§ TO DO: Below is a block of data; give all of it again word for word.
------------------------------------
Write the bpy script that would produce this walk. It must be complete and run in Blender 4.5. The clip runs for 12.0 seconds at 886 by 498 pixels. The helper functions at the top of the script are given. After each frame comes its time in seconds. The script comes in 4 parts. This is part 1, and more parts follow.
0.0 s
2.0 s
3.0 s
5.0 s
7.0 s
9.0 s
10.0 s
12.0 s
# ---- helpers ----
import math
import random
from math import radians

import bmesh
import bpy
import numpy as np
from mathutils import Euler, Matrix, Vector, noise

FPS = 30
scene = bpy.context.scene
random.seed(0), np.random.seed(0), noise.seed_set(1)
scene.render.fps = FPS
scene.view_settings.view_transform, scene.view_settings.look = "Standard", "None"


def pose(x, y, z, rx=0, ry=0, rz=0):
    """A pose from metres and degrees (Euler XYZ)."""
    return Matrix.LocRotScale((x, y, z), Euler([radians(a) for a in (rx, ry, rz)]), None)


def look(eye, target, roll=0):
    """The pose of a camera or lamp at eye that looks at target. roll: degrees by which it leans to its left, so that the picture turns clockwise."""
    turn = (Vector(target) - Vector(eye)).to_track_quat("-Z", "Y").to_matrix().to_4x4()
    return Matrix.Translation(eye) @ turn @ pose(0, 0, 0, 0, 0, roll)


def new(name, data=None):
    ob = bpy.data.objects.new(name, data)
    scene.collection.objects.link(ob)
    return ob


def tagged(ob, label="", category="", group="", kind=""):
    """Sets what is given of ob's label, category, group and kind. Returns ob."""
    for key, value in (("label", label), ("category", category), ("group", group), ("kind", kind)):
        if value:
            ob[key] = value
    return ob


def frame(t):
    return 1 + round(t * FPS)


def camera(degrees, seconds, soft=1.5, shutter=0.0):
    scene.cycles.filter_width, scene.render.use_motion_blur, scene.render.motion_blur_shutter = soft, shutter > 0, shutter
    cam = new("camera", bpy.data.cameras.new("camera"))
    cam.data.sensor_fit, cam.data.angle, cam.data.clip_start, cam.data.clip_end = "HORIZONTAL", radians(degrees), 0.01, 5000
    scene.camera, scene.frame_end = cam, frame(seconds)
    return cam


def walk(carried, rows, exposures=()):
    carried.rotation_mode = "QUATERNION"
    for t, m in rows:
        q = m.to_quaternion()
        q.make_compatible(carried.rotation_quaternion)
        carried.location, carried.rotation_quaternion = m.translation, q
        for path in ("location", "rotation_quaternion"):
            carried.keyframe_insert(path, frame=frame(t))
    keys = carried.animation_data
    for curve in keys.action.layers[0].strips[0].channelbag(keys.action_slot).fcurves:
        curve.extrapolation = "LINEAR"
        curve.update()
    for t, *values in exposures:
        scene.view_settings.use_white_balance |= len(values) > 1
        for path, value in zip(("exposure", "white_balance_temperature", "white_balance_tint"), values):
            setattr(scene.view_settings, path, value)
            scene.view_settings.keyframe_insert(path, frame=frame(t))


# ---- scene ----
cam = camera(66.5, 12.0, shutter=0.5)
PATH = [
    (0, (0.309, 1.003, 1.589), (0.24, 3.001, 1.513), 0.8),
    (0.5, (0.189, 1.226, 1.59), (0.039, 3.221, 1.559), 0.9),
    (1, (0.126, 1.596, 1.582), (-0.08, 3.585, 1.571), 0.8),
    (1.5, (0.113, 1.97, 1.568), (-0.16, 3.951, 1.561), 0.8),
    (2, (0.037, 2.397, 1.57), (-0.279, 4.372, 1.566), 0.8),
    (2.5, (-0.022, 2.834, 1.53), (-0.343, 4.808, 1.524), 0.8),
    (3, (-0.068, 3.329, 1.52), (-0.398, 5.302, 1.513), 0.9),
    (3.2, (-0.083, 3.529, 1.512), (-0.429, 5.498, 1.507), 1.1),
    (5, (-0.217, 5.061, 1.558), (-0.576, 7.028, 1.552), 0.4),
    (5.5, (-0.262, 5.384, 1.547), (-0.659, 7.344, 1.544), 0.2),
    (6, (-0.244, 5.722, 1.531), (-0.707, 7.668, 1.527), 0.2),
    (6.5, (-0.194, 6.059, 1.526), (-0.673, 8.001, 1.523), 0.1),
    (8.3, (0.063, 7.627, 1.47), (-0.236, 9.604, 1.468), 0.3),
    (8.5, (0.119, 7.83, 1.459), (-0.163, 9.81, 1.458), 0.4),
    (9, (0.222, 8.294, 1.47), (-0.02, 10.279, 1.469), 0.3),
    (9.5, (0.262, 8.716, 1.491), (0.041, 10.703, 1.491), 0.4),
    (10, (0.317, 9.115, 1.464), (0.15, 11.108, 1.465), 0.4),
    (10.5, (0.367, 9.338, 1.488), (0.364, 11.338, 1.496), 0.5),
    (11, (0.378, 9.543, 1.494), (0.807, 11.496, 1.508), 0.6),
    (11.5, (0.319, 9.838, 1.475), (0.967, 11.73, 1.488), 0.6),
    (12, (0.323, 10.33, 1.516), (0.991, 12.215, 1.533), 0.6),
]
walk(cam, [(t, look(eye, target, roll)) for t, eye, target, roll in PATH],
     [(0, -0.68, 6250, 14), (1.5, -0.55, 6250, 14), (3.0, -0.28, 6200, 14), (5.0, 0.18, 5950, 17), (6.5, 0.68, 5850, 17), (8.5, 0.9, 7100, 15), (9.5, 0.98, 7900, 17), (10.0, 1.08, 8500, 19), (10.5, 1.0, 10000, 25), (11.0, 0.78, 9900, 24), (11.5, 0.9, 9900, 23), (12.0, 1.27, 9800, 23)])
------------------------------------
§ ANSWER FOR THE TASK:
Write the bpy script that would produce this walk. It must be complete and run in Blender 4.5. The clip runs for 12.0 seconds at 886 by 498 pixels. The helper functions at the top of the script are given. After each frame comes its time in seconds. The script comes in 4 parts. This is part 1, and more parts follow.
0.0 s
2.0 s
3.0 s
5.0 s
7.0 s
9.0 s
10.0 s
12.0 s
# ---- helpers ----
import math
import random
from math import radians

import bmesh
import bpy
import numpy as np
from mathutils import Euler, Matrix, Vector, noise

FPS = 30
scene = bpy.context.scene
random.seed(0), np.random.seed(0), noise.seed_set(1)
scene.render.fps = FPS
scene.view_settings.view_transform, scene.view_settings.look = "Standard", "None"


def pose(x, y, z, rx=0, ry=0, rz=0):
    """A pose from metres and degrees (Euler XYZ)."""
    return Matrix.LocRotScale((x, y, z), Euler([radians(a) for a in (rx, ry, rz)]), None)


def look(eye, target, roll=0):
    """The pose of a camera or lamp at eye that looks at target. roll: degrees by which it leans to its left, so that the picture turns clockwise."""
    turn = (Vector(target) - Vector(eye)).to_track_quat("-Z", "Y").to_matrix().to_4x4()
    return Matrix.Translation(eye) @ turn @ pose(0, 0, 0, 0, 0, roll)


def new(name, data=None):
    ob = bpy.data.objects.new(name, data)
    scene.collection.objects.link(ob)
    return ob


def tagged(ob, label="", category="", group="", kind=""):
    """Sets what is given of ob's label, category, group and kind. Returns ob."""
    for key, value in (("label", label), ("category", category), ("group", group), ("kind", kind)):
        if value:
            ob[key] = value
    return ob


def frame(t):
    return 1 + round(t * FPS)


def camera(degrees, seconds, soft=1.5, shutter=0.0):
    scene.cycles.filter_width, scene.render.use_motion_blur, scene.render.motion_blur_shutter = soft, shutter > 0, shutter
    cam = new("camera", bpy.data.cameras.new("camera"))
    cam.data.sensor_fit, cam.data.angle, cam.data.clip_start, cam.data.clip_end = "HORIZONTAL", radians(degrees), 0.01, 5000
    scene.camera, scene.frame_end = cam, frame(seconds)
    return cam


def walk(carried, rows, exposures=()):
    carried.rotation_mode = "QUATERNION"
    for t, m in rows:
        q = m.to_quaternion()
        q.make_compatible(carried.rotation_quaternion)
        carried.location, carried.rotation_quaternion = m.translation, q
        for path in ("location", "rotation_quaternion"):
            carried.keyframe_insert(path, frame=frame(t))
    keys = carried.animation_data
    for curve in keys.action.layers[0].strips[0].channelbag(keys.action_slot).fcurves:
        curve.extrapolation = "LINEAR"
        curve.update()
    for t, *values in exposures:
        scene.view_settings.use_white_balance |= len(values) > 1
        for path, value in zip(("exposure", "white_balance_temperature", "white_balance_tint"), values):
            setattr(scene.view_settings, path, value)
            scene.view_settings.keyframe_insert(path, frame=frame(t))


# ---- scene ----
cam = camera(66.5, 12.0, shutter=0.5)
PATH = [
    (0, (0.309, 1.003, 1.589), (0.24, 3.001, 1.513), 0.8),
    (0.5, (0.189, 1.226, 1.59), (0.039, 3.221, 1.559), 0.9),
    (1, (0.126, 1.596, 1.582), (-0.08, 3.585, 1.571), 0.8),
    (1.5, (0.113, 1.97, 1.568), (-0.16, 3.951, 1.561), 0.8),
    (2, (0.037, 2.397, 1.57), (-0.279, 4.372, 1.566), 0.8),
    (2.5, (-0.022, 2.834, 1.53), (-0.343, 4.808, 1.524), 0.8),
    (3, (-0.068, 3.329, 1.52), (-0.398, 5.302, 1.513), 0.9),
    (3.2, (-0.083, 3.529, 1.512), (-0.429, 5.498, 1.507), 1.1),
    (5, (-0.217, 5.061, 1.558), (-0.576, 7.028, 1.552), 0.4),
    (5.5, (-0.262, 5.384, 1.547), (-0.659, 7.344, 1.544), 0.2),
    (6, (-0.244, 5.722, 1.531), (-0.707, 7.668, 1.527), 0.2),
    (6.5, (-0.194, 6.059, 1.526), (-0.673, 8.001, 1.523), 0.1),
    (8.3, (0.063, 7.627, 1.47), (-0.236, 9.604, 1.468), 0.3),
    (8.5, (0.119, 7.83, 1.459), (-0.163, 9.81, 1.458), 0.4),
    (9, (0.222, 8.294, 1.47), (-0.02, 10.279, 1.469), 0.3),
    (9.5, (0.262, 8.716, 1.491), (0.041, 10.703, 1.491), 0.4),
    (10, (0.317, 9.115, 1.464), (0.15, 11.108, 1.465), 0.4),
    (10.5, (0.367, 9.338, 1.488), (0.364, 11.338, 1.496), 0.5),
    (11, (0.378, 9.543, 1.494), (0.807, 11.496, 1.508), 0.6),
    (11.5, (0.319, 9.838, 1.475), (0.967, 11.73, 1.488), 0.6),
    (12, (0.323, 10.33, 1.516), (0.991, 12.215, 1.533), 0.6),
]
walk(cam, [(t, look(eye, target, roll)) for t, eye, target, roll in PATH],
     [(0, -0.68, 6250, 14), (1.5, -0.55, 6250, 14), (3.0, -0.28, 6200, 14), (5.0, 0.18, 5950, 17), (6.5, 0.68, 5850, 17), (8.5, 0.9, 7100, 15), (9.5, 0.98, 7900, 17), (10.0, 1.08, 8500, 19), (10.5, 1.0, 10000, 25), (11.0, 0.78, 9900, 24), (11.5, 0.9, 9900, 23), (12.0, 1.27, 9800, 23)])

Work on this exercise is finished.